What if you are not automatically eligible?

This does not mean you cannot apply for a Child Arrangement Order, but you would need to apply for permission to be entitled to apply. This type of issue commonly arises for Grandparents who do not fall into the categories above.

What is a Mediation Information and Assessment Meeting (MIAM)?

There is a legal requirement to attend a MIAM before proceeding with a formal application.

To find out more about these meetings read our factsheet Mediation Information and Assessment Meeting

What are the benefits of a child arrangement order?

The main focus of these proceedings and paramount consideration for the Court is the child’s welfare. Well-ordered child arrangements can provide stability for not only the parties, but also the children. Any unspecified and unbalanced arrangements can lead to a negative impact on the children. This approach assists in preventing disputes between the parties and should provide reasoning to prevent any one party from applying disproportionate and inappropriate controls over the arrangements.

Types of orders

The Court can provide for the following types of stable arrangements:

  • Direct Contact. These arrangements are where the parent will directly have contact with the child, and this can be for a set period or overnight.
  • Indirect Contact (i.e. Skype, Facetime, Watsapp, etc). These types of orders commonly arise where there is a potential risk identified in respect of the child’s wellbeing.
  • Supervised Contact. If the Court considers there is a risk to the child’s welfare, they can order for contact to take place in a supervised contact center. It is possible for the parties to enter through separate entrances/exits and not have to engage with each other during this process.

The Court will normally consider it beneficial for the child to have both parents involved in their lives, unless there are concerns about the child’s welfare.

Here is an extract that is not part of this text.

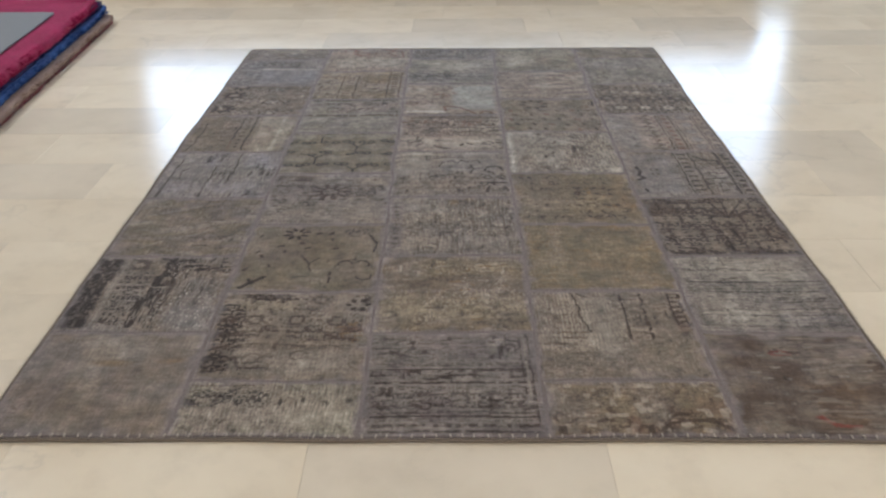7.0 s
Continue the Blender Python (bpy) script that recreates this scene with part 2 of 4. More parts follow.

It is also possible to have equality in status by seeking for shared living arrangements. This promotes a consistent continuation of family life and reassures the stability needed by children whilst maintaining the involvement of both parents. If there are intractable disputes, such a shared living arrangement can be ordered by the court to impress upon you the importance of parental equality.

If you have a Child Arrangement Order confirming you to be a person with whom the children live, then you have the right to take the child abroad for up to one month without the other party’s consent.  If you are not named as a person with whom the child shall live, you do not have the same rights and would have to reach an agreement or consider a Specific Issues Order.

How does the court decide what happens?

The paramount concern for the Court is the child’s welfare.

The Children Act 1989 provides a list of considerations, which help guide the judge in making a decision:

  • the wishes and feelings of the child concerned.
  • the child’s physical, emotional, and educational needs.
  • the likely effect on the child if circumstances changed.
  • the child’s age, sex, background, and any other relevant characteristics.
  • any harm the child has suffered or may be at risk of suffering.
  • the capability of the child’s parents in meeting the child’s needs, and
  • the powers available to the court.

The court must also be satisfied that making an order is better for the child than not making an order at all.

When do child arrangement orders come to an end?

If the parents cohabit for a continuous six-month period, the Child Arrangement Order will automatically end.

Child Arrangement Orders ordering who the child is to live with and when, normally continue until the child is aged 18 years.  If the order states with whom and when a child is to spend time, it normally remains until the age of 16 years (and exceptionally until 18 years of age).